Speaking on GB News Sir David Davis said: “They were celebrating what they thought would be the end of a long injustice, the 12 year injustice in which Mike was dragged through the courts time and time again when he had to defend his good name.
“When Autonomy was bought, it was actually quoted on the London Stock Exchange. So everybody was involved in the valuation of this, not just Mike. And Mike didn’t put it up for sale.
“In fact, what happened between the purchase of Autonomy and the change of mind, was that a complete change of Management at Hewlett Packard took place, and they threw out the old management and brought in new ones.
“And the new one, I won’t name the individuals, wanted to make their name rebuilding Hewlett Packard.
“So what happened was basically British justice got ensnared in American commercial politics.
“And it’s not for the first time, as this has happened a number of times. There was what was known as the NatWest Five.
“But in each case, when these people are dragged off to America, what happens is they fall under the American plea bargaining system, and in essence, they are threatened. They’re told, if you plead not guilty and you lose, you’ll go to prison for 25 or 30 years in a high security prison, you’ll probably never see your family again, almost never see your family again.
“Or you can plead guilty and will do a deal for two or three years in an open prison, maybe the second half is served back in Britain and so on.
“So most people, faced with this prospect, will give in. And really, really unusually, Mike didn’t. Mike was incredibly brave. He basically said, I’m not going to fold in front of this blackmail, and I’m going to fight it.
“And only a small percentage, one or two percent of people, who resist American court cases are exonerated. The vast majority are found guilty one way or another.
“And he fought that off, and he was very lucky. He got a good jury, as he said himself, he got a good, honest jury who saw the facts and exonerated it on all counts.
“There wasn’t a halfway measure about it. He was exonerated. This is a terrible thing to put a British citizen through, an absolutely terrible thing, and it doesn’t amount to justice.
“And the reason it was done in the first place back in 2003 remember, this was just after 9/11 and so Blair was trying to be to bend over backwards to be supportive to George Bush, I guess, at the time and and conceded all these arrangements whereby you didn’t have to prove a prima facie case.
“We’ve had hundreds of Brits [extradited], and very, very few of them, I think only about a dozen of them have actually been terrorism cases. The vast majority have been commercial cases of one sort or another, rather like this one.

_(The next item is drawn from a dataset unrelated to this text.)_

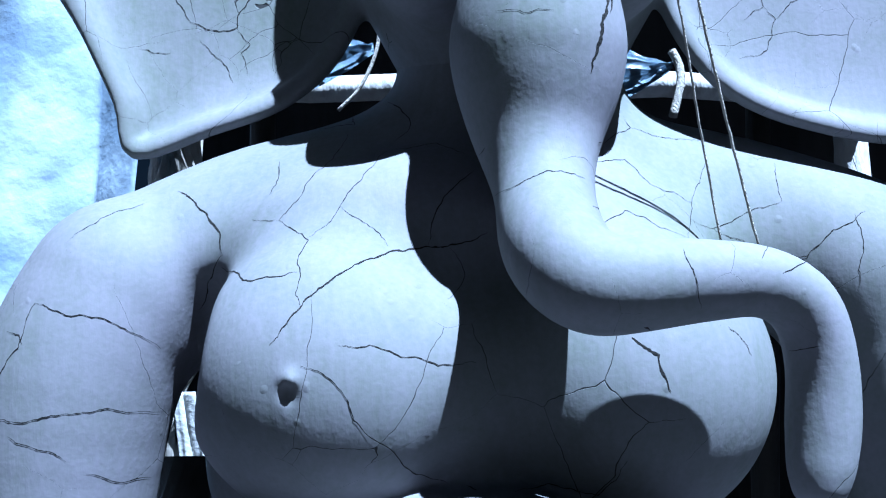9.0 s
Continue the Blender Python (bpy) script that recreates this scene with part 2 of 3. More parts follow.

“And so what’s happened is that British law has become a sort of outbuilding of American commercial policy. The American legal system is very politicised and you have elected district attorneys and things like that.
“But there’s no reason that we have to follow that. We’ve decided to, in these cases, but the French don’t. Plenty of European countries have constitutional rights for their own citizens that protect them.
“In reverse, the Americans have constitutional rights.
“Shouldn’t British citizens have constitutional rights too, like a right to a fair trial, a right to a presumption of innocence?
“The other thing about American court cases is they often start with the so-called perp walk, where the the accused person is dressed up in an orange suit, shackled hand and foot and then walked to the walk to the court so that all the TV cameras can catch them, just to present them as guilty rather than the exact opposite of what we presume in our legal system.
“We need to get a grip of this now. Mike, when he’d won his case, almost the first thing he did was ring me up and say, ‘We’re going to have to defeat this treaty, we’re going to have to overcome this treaty and get it changed but the better.’
“So I view it as a sort of duty of care to his memory really that I’m going to actually maintain that campaign to get it abolished.”